Everything about the Yabba Pot--the bathrooms that are labeled "nature centers," the funky paint job, the Saturday night poetry readings--speaks to an easygoing ethos that belies its business-minded chef, whose head is more often than not occupied with practical matters, like the price of vegetables or her four children's bedtimes, rather than off in some vegetarian dreamland.
Davis, a native of the Caribbean, says she moved from St. Thomas in the U.S. Virgin Islands to Baltimore in 2000 because she "was getting tired of island life. I was not feeling like I was growing. People think it's so easygoing down there because it's a tropical island, but, really, people do work.

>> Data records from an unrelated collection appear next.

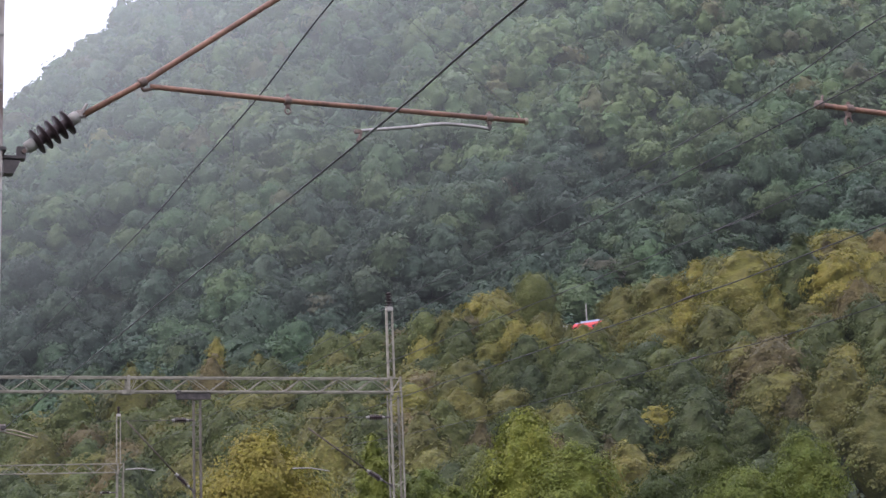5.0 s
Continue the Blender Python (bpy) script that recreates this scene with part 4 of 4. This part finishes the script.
# the trees at the yard's edge, nearest of all
for sp, bearing, dist, top, r, leaves, lumps, outline, label in (
        ("gold", -0.059, 78, 7.8, 3.1, 5000, 30, "egg", "golden yellow broadleaf tree at the edge of the yard"),
        ("gold", -0.034, 80, 5.4, 1.8, 1500, 18, "dome", "low golden bush beside the yellow tree"),
        ("bright", 0.110, 96, 10.1, 2.8, 5000, 40, "egg", "bright green young broadleaf tree at the yard's edge"),
        ("bright", 0.142, 92, 7.7, 3.0, 3600, 30, "egg", "green tree with pale leaf tips at the yard's edge"),
        ("bright", 0.090, 99, 6.6, 2.0, 2200, 24, "dome", "green tree with pale leaf tips at the yard's edge"),
        ("bright", 0.011, 108, 10.0, 1.9, 2200, 22, "flame", "slim bright green tree behind the portal post"),
        ("bright", 0.045, 110, 7.4, 2.4, 2400, 22, "egg", "low bright green tree behind the portal post"),
        ("bright", 0.063, 92, 5.5, 1.5, 1500, 16, "dome", "low yellow-green bush at the yard's edge"),
        ("bright", 0.252, 100, 6.0, 2.9, 3000, 26, "dome", "spreading yellow-green bush at the yard's edge"),
        ("bright", 0.292, 104, 8.6, 3.0, 3000, 26, "egg", "bright green broadleaf tree at the yard's edge"),
        ("green", 0.235, 118, 9.6, 3.0, 2600, 24, "egg", "mid-green broadleaf tree at the yard's edge"),
        ("green", 0.195, 112, 6.6, 2.8, 2400, 22, "dome", "mid-green broadleaf tree at the yard's edge"),
        ("bright", -0.283, 60, 4.9, 1.3, 1300, 14, "dome", "bright leafy bush beside the yard")):
    px = bearing * dist
    base = float(height(px, dist)) - 0.15
    ob = make_tree(seed, sp, top - base, r * 1.05, int(leaves * 5), 0.078, lumps, (top - base) * 0.1, outline, 1.0, 0.66)
    ob.matrix_basis = pose(px, dist, base, 0, 0, float(seed.uniform(0, 360)))
    tagged(ob, label, "tree", group="trees at the yard's edge")

# the round tree on the uphill side of the line
px, py, _ = on_line(3.2, -8.5)
base = float(height(px, py)) - 0.2
ob = make_tree(seed, "green", EYE + 0.175 * py - base, 7.0, 13000, 0.16, 44, 2.6, "dome")
ob.matrix_basis = pose(px, py, base)
tagged(ob, "round green tree standing above the railway line", "tree", group="trees on the slope")

# trees that stand up from the mountain's ridge
far_y = np.linspace(640, 1330, 300)
for bearing, tall, wide in ((-0.1485, 23, 6.0), (-0.1535, 20, 4.5), (-0.166, 16, 4.5), (-0.176, 19, 4.8), (-0.183, 17, 4.0), (-0.197, 17, 3.6), (-0.211, 16, 3.6), (-0.218, 15, 3.4)):
    py = float(far_y[np.argmax((height(bearing * far_y, far_y) - EYE) / far_y)])
    base = float(height(bearing * py, py)) - 0.5
    ob = make_tree(seed, "green", tall, wide, 700, 0.6, 16, 3.0, "dome", 0.9)
    ob.matrix_basis = pose(bearing * py, py, base)
    tagged(ob, "bushy tree standing out on the mountain's skyline", "tree", group="trees on the skyline")

# the one tree that has already turned, above the woods at the mountain's foot
ob = make_tree(seed, "gold", 19.0, 3.7, 4200, 0.14, 26, 5.5, "egg")
ob.matrix_basis = pose(-0.0874 * 400, 400, float(height(-0.0874 * 400, 400)) - 0.2)
tagged(ob, "golden yellow tree rising above the green woods", "tree", group="trees on the slope")

motions()
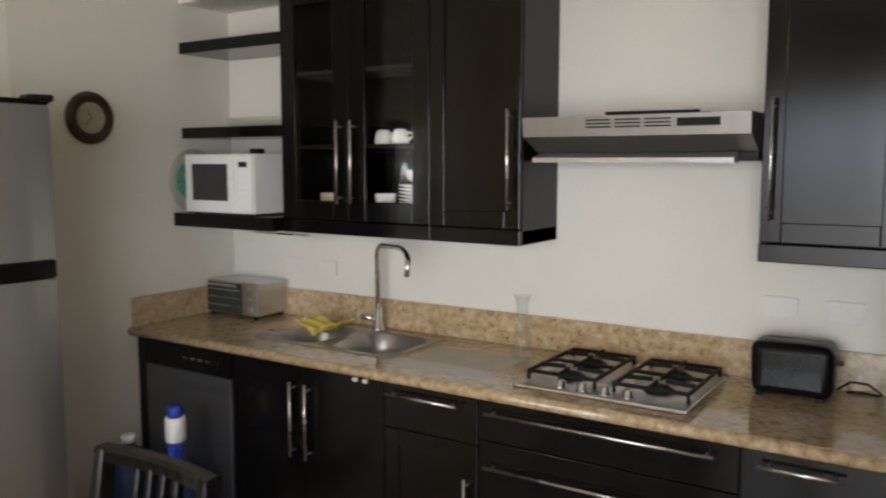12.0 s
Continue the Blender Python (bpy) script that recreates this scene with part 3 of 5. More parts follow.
def shaker(lo, hi, parent, name="door", frame_w=0.065, flat=False, material=None):
    """A cabinet front facing +x: a raised frame round a recessed panel."""
    bm = bmesh.new()
    (x0, y0, z0), (x1, y1, z1) = lo, hi
    if flat:
        box(lo, hi, 0.003, bm)
    else:
        f = frame_w
        box((x0, y0, z0), (x1, y0 + f, z1), 0.003, bm)
        box((x0, y1 - f, z0), (x1, y1, z1), 0.003, bm)
        box((x0, y0 + f, z0), (x1, y1 - f, z0 + f), 0.003, bm)
        box((x0, y0 + f, z1 - f), (x1, y1 - f, z1), 0.003, bm)
        box((x0, y0 + f - 0.002, z0 + f - 0.002), (x1 - 0.009, y1 - f + 0.002, z1 - f + 0.002), 0, bm)
    return part(name, bm, material or M["black"], parent)


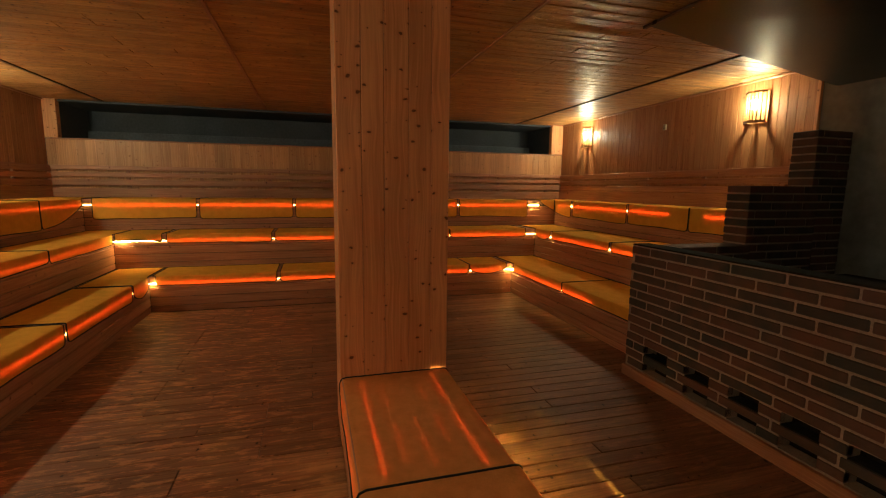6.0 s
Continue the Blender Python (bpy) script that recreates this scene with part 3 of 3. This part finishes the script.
bench_cover(1.93, 3.255, lambda x: 0.092 + 0.004 * math.sin(9 * x), lambda x: 0.036 + 0.062 * max(0.0, min(1.0, (x - 2.5) * 9)) + 0.023 * max(0.0, min(1.0, (x - 3.1) * 8)) + 0.003 * math.sin(17 * x), 5)
bench_cover(1.09, 2.212, lambda x: 0.030 + 0.003 * math.sin(8 * x), lambda x: 0.106 + 0.003 * math.sin(15 * x), 6, 0.009, 0.06)


# ---- stove bay: brick front, stepped wing wall, stove, heat shield ----
def bricks(parent, x0, x1, y0, y1, z0, courses, along, length, pitch=0.0718, holes=(), seed=0):
    """Running-bond courses of long thin bricks; along: the axis on which they run."""
    a0, a1 = (x0, x1) if along == "x" else (y0, y1)
    rng = random.Random(seed)
    for k in range(courses):
        z = z0 + k * pitch + 0.006
        a = a0 - (0.0 if k % 2 == 0 else length / 2) - (0.06 if k % 3 == 2 else 0.0)
        while a < a1 - 0.02:
            b0, b1 = max(a, a0), min(a + length - 0.015, a1)
            if b1 - b0 > 0.03:
                inside = any(h[0] <= k <= h[1] and b0 < h[3] and b1 > h[2] for h in holes)
                spans = [(b0, b1)]
                if inside:
                    for h in holes:
                        if h[0] <= k <= h[1]:
                            spans = [q for (p0, p1) in spans for q in ((p0, min(p1, h[2])), (max(p0, h[3]), p1)) if q[1] - q[0] > 0.02]
                for p0, p1 in spans:
                    p0, p1 = round(p0, 3), round(p1, 3)
                    jut = rng.choice((0.0, 0.002, 0.004))
                    if along == "x":
                        block("brick", BRICK, parent, p0, p1, y0 - 0.0, y1 + jut, z, z + pitch - 0.015, 0.005)
                    else:
                        block("brick", BRICK, parent, x0 - jut, x1 + jut, p0, p1, z, z + pitch - 0.015, 0.005)
            a += length


FRONT = -0.66
stove_front = thing("stove_surround", "clinker brick stove surround with pale joints and air holes", "brick wall", at=(2.7, FRONT, 0))
VENTS = ((3.34, 3.59), (2.965, 3.175), (2.61, 2.815), (2.265, 2.475), (1.82, 2.135))
HOLES = [(k0, k1, a, b) for a, b in VENTS for k0, k1 in ((0, 0), (2, 2))]
z_base, courses = 0.09, 14
# mortar core with gaps at the air holes
edges = [BAY] + [v for ab in sorted(VENTS) for v in ab] + [3.80]
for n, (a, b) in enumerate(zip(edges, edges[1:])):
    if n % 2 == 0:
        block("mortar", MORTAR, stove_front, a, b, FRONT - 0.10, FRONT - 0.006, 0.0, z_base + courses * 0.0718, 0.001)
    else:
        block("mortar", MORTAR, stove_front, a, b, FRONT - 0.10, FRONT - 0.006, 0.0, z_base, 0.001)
        # the air holes' darkness is put into this mortar's near-black colour
        block("mortar", DARK_MORTAR, stove_front, a, b, FRONT - 0.10, FRONT - 0.006, z_base + 0.0718, z_base + 2 * 0.0718, 0.001)
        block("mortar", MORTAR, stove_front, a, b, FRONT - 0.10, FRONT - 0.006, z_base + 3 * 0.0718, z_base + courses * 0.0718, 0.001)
block("base_board", RAIL_X, stove_front, BAY + 0.002, 3.80, FRONT + 0.004, FRONT + 0.032, 0.0, 0.088, 0.004, "pine skirting board")
block("coping", STOVE, stove_front, BAY, 3.80, FRONT - 0.16, FRONT - 0.002, z_base + courses * 0.0718 + 0.001, z_base + courses * 0.0718 + 0.012, 0.003)
# near-black sheet added behind the air holes to keep them dark
block("backing", STOVE, stove_front, BAY, 3.80, FRONT - 0.20, FRONT - 0.16, 0.0, 0.9, 0.001)

wing = thing("stepped_wall", "stepped clinker brick wing wall beside the stove", "brick wall", at=(3.84, -1.8, 0))
STEPS = ((-1.69, FRONT - 0.101, 1.095, 3.84), (-2.48, -1.69, 1.597, 3.895), (SOUTH - 0.01, -2.48, 2.10, 3.96))
for y0, y1, zt, xo in STEPS:
    block("mortar", MORTAR, wing, xo - 0.217, xo - 0.008, y0 + 0.004, y1 - 0.008, 0.0, zt - 0.01, 0.001)

stove = thing("stove", "black steel sauna stove body behind the brick front", "stove", at=(2.6, -1.8, 0))
block("casing", STOVE, stove, 1.80, 3.50, -2.70, -1.05, 0.0, 0.80, 0.02)
block("top_plate", STOVE, stove, 1.78, 3.52, -2.72, -1.03, 0.801, 0.82, 0.004)

hood = thing("heat_shield", "sloping dull steel heat shield under the ceiling above the stove", "heat shield", at=(2.7, -1.8, 2.6))
bm = bmesh.new()
hx0, hx1 = BAY - 0.01, 3.78
q = [(hx0, -0.59, 2.768), (hx1 - 0.06, -0.59, 2.768), (hx1 + 0.14, SOUTH - 0.01, 2.535), (hx0, SOUTH - 0.01, 2.505)]
lo = [bm.verts.new(p) for p in q]
hi = [bm.verts.new((x, y, z + 0.006)) for x, y, z in q]
bm.faces.new(lo[::-1]), bm.faces.new(hi)
for k in range(4):
    bm.faces.new((lo[k], lo[(k + 1) % 4], hi[(k + 1) % 4], hi[k]))
bmesh.ops.recalc_face_normals(bm, faces=bm.faces[:])
part("sheet", bm, METAL, hood)
block("front_rail", DARK_WOOD, hood, hx0 + 0.02, hx1 - 0.05, -0.592, -0.560, CEIL - 0.022, CEIL - 0.001, 0.003, "dark front rail")
for sx in (1.95, 2.5, 3.05, 3.6):
    block("bracket", STOVE, hood, sx - 0.02, sx + 0.02, -0.559, -0.552, CEIL - 0.03, CEIL - 0.002, 0.002, "small dark bracket")
block("trim", COLUMN_WOOD, None, 4.04, 4.075, SOUTH - 0.014, SOUTH + 0.02, 1.0, CEIL - 0.05, 0.003, "upright pine trim at the end of the cladding", "structure")

# ---- pieces: column boards, wall boards, floor planks, bricks ----
column = thing("column", "knotty pine clad square column standing on the floor", "column", at=((COL[0] + COL[1]) / 2, (COL[2] + COL[3]) / 2, 0))
block("core", CARCASS, column, COL[0] + 0.018, COL[1] - 0.018, COL[2] + 0.018, COL[3] - 0.018, 0.0, CEIL - 0.001, 0.001)
for x in (COL[0], COL[1]):
    d = 0.016 if x == COL[0] else -0.016
    joints = (COL[2], 1.193, 1.326, 1.466, 1.592, COL[3])
    for a, b in zip(joints, joints[1:]):
        block("board", COLUMN_WOOD, column, x, x + d, a + 0.0008, b - 0.0008, 0.002, CEIL - 0.002, 0.004)
for y in (COL[2], COL[3]):
    d = 0.016 if y == COL[2] else -0.016
    for k in range(3):
        w = (COL[1] - COL[0] - 0.034) / 3
        block("board", COLUMN_WOOD, column, COL[0] + 0.017 + k * w, COL[0] + 0.017 + (k + 1) * w - 0.001, y, y + d, 0.002, CEIL - 0.002, 0.004)


def cladding(parent, axis, a0, a1, face, depth, z0, z1, pitch=0.0975, mat=WALL_WOOD, c=0.003):
    n = max(1, round((a1 - a0) / pitch))
    w = (a1 - a0) / n
    for k in range(n):
        p0, p1 = a0 + k * w + 0.0006, a0 + (k + 1) * w - 0.0006
        if axis == "x":
            block("board", mat, parent, p0, p1, face, face + depth, z0, z1, c)
        else:
            block("board", mat, parent, face, face + depth, p0, p1, z0, z1, c)


cladding(wall_north, "x", WEST, EAST, NORTH, 0.015, 1.25, CEIL - 0.001)
cladding(wall_west, "y", -0.54, NORTH - 0.001, WEST, -0.015, 0.0, CEIL - 0.001)
cladding(wall_south, "x", 4.075, EAST, SOUTH, -0.015, 1.25, CEIL - 0.001)
cladding(wall_east, "y", SOUTH + 0.001, NORTH - 0.001, EAST, 0.015, 1.25, 2.185, 0.125, PANEL_WOOD, 0.0015)
block("trim", RAIL_Y, None, EAST - 0.012, EAST + 0.13, SOUTH + 0.001, NORTH - 0.001, 2.187, 2.207, 0.004, "pine cap on the east panelling", "structure")
block("post", COLUMN_WOOD, None, EAST - 0.012, EAST + 0.10, 5.43, NORTH - 0.002, 2.209, CEIL - 0.002, 0.004, "short pine post at the end of the opening", "structure")
block("post", COLUMN_WOOD, None, EAST - 0.012, EAST + 0.10, SOUTH + 0.002, -2.66, 2.209, CEIL - 0.002, 0.004, "short pine post at the end of the opening", "structure")
cladding(partition, "x", WEST + 0.001, BAY - 0.017, -0.55, -0.015, 0.09, CEIL - 0.001, 0.128, PARTITION_WOOD)
cladding(partition, "y", -0.80, -0.551, BAY, -0.015, 0.0, CEIL - 0.001, 0.125, PARTITION_WOOD)
block("baseboard", RAIL_X, None, WEST + 0.002, BAY + 0.002, -0.549, -0.525, 0.0, 0.10, 0.004, "pine skirting board at the partition", "structure")

rng = random.Random(4)
x, k = WEST, 0
while x < NOSE["east"][0] - 0.01:
    cuts = [-0.96] + sorted({round(rng.choice((0.2, 0.75, 1.3, 1.85)) + 0.05, 3), round(rng.choice((2.2, 2.6, 3.0)), 3)}) + [NOSE["north"][0] + 0.02]
    for a, b in zip(cuts, cuts[1:]):
        block("plank", FLOOR_WOOD, floor, x + 0.002, x + 0.1135, a + 0.0015, b - 0.0015, -0.022, rng.choice((-0.001, 0.0, 0.0)), 0.004)
    x += 0.1163

bricks(stove_front, BAY + 0.001, 3.80, FRONT - 0.05, FRONT, z_base, courses, "x", 0.357, holes=HOLES, seed=2)
for (y0, y1, zt, xo), s in zip(STEPS, (3, 4, 5)):
    n = int(round(zt / 0.0718))
    low = 10 if s == 3 else 0
    bricks(wing, xo - 0.225, xo, y0, y1 - 0.002, low * 0.0718 + (zt - n * 0.0718), n - low, "y", 0.357, seed=s)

We're working all the time."
Davis is a veteran of more formal restaurants, but she always felt more at home at beachside shacks serving plantains and grilled fish.
"I learned how to cook from trial and error," she says. "It happened spiritually or in an engrained way, I knew about flavor and taste." The 20-year vegetarian started hosting buffets in her living room in West Baltimore in 2002, inviting friends and charging them a few bucks for an all-you-can-eat plate.
"The guests made it into a café scene, with the TV on and music playing," she says. "I thought they were just going to fill up to-go boxes and leave."
Word spread, and Davis soon found herself making $500-$600 a week, and only spent about a third of it on groceries. A year later she opened the Yabba Pot in lower Charles Village, where she greets each customer personally and gets to know the neighborhood regulars.
It didn't take long for the café to catch on in a town starved for delicious vegan fare. These days, the Yabba Pot hosts a regular flow of lunch and dinner customers.
Davis knows she is lucky to have found such a captive audience here in Baltimore. St. Thomas, she says, is just 32 square miles but is home to at least a dozen vegan restaurants, despite having very little soil in which to grow anything.
"When I talk to people I still know in the restaurant business in St. Thomas, and I hear what they pay for a case of vegetables . . . I mean, I pay half what they do!" she says. And being able to pay the bills ensures that Davis' businesswoman side is as much at peace as her kitchen.